An airport 500 miles from the border is now just as much a target as a trench on the front line. This necessitates a total rethink of civil defense. We will likely see the installation of permanent anti-drone batteries at every major power plant, water treatment facility, and transportation hub. The aesthetic of our cities will change; the "Iron Dome" model is moving from a regional quirk to a global necessity.
This is not a temporary surge in violence. This is the new baseline for 21st-century conflict. The nosediving drone is the successor to the trench mortar and the V-2 rocket—a weapon that changes the psychology of everyone it can reach.
The Coming Swarm
The next phase is already in development: AI-driven swarming. Currently, drones are launched in groups but act individually. True swarming involves drones that communicate with each other in flight. If one drone is shot down, the others adjust their formation. If one drone spots a gap in the radar, it signals the rest of the pack to follow.
Once this technology becomes standardized—and given the pace of AI development, it will be soon—current air defense systems will be functionally obsolete. We are looking at a future where the only defense against a swarm of drones is another swarm of drones. A literal "war of the machines" fought in the milliseconds of computer processing time above our heads.
The strike on the airport was a wake-up call, but the world seems to be hitting the snooze button. We are still debating "escalation" while the very nature of what constitutes a "front line" has dissolved. The technology has outpaced the policy. The drone didn't just hit a runway; it hit the illusion that we are in control of our own airspace.
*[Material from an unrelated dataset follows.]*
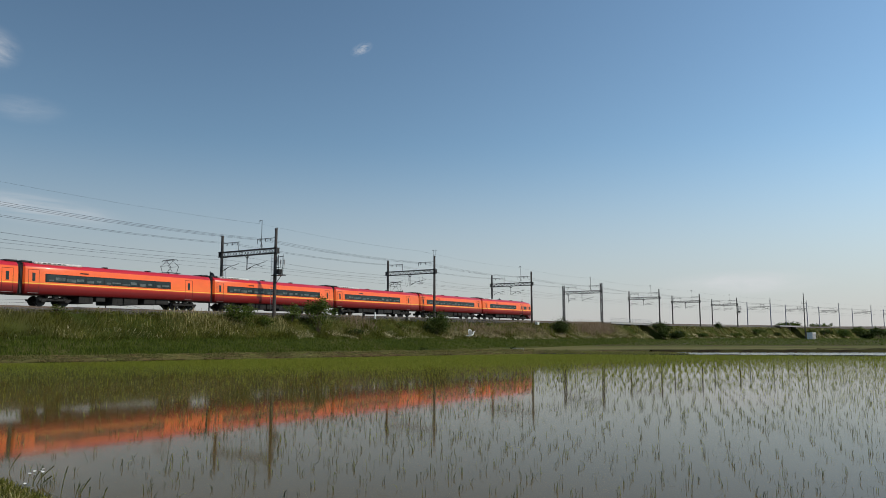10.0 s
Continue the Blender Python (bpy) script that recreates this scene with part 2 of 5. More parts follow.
def sweep(name, offs, z, half, height, s0, s1, material, label, category):
    """A bar of rectangular section along the line."""
    ss = list(np.arange(s0, s1, 4.0)) + [s1]
    verts, faces = [], []
    for s in ss:
        for o, zz in ((-half, 0), (half, 0), (half, height), (-half, height)):
            verts.append(by_track(s, offs + o, z + zz))
    for j in range(len(ss) - 1):
        for i in range(4):
            faces.append((j * 4 + i, j * 4 + (i + 1) % 4, j * 4 + 4 + (i + 1) % 4, j * 4 + 4 + i))
    ob = mesh_ob(name, verts, faces, material)
    return tagged(ob, label, category, kind="structure")


NEAR_C, FAR_C = -1.45, -5.25
build_bank()
for c in (NEAR_C, FAR_C):
    for g in (-0.5335, 0.5335):
        sweep("rail", c + g, RAIL_Z - 0.15, 0.033, 0.15, -170, 620, M_RAIL, "rusty steel running rail on ballast", "rail")

# ---------------- overhead line gantries ----------------
OFF_R, OFF_L = 1.805, -6.846
SPAN = OFF_R - OFF_L
BEAM = 6.65
GANTRIES = [18.1, 52.1, 86.9, 121.6, 160.8, 193.1, 227.3, 261.1, 301.4, 339.1, 378.6, 417.0, 456.0]
FOOT = 0.75
HANG = 0.515  # where the middle post hangs, as a part of the span from the paddy side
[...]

Every nation with an international airport needs to stop asking if they are at risk and start asking how they will function when the GPS goes dark and the sky starts buzzing. The "terrifying moment" is no longer a headline. It is the new normal.
Audit your local infrastructure’s vulnerability to low-altitude, non-RF threats; the era of relying on high-altitude missile shields to protect civilian hubs is officially over.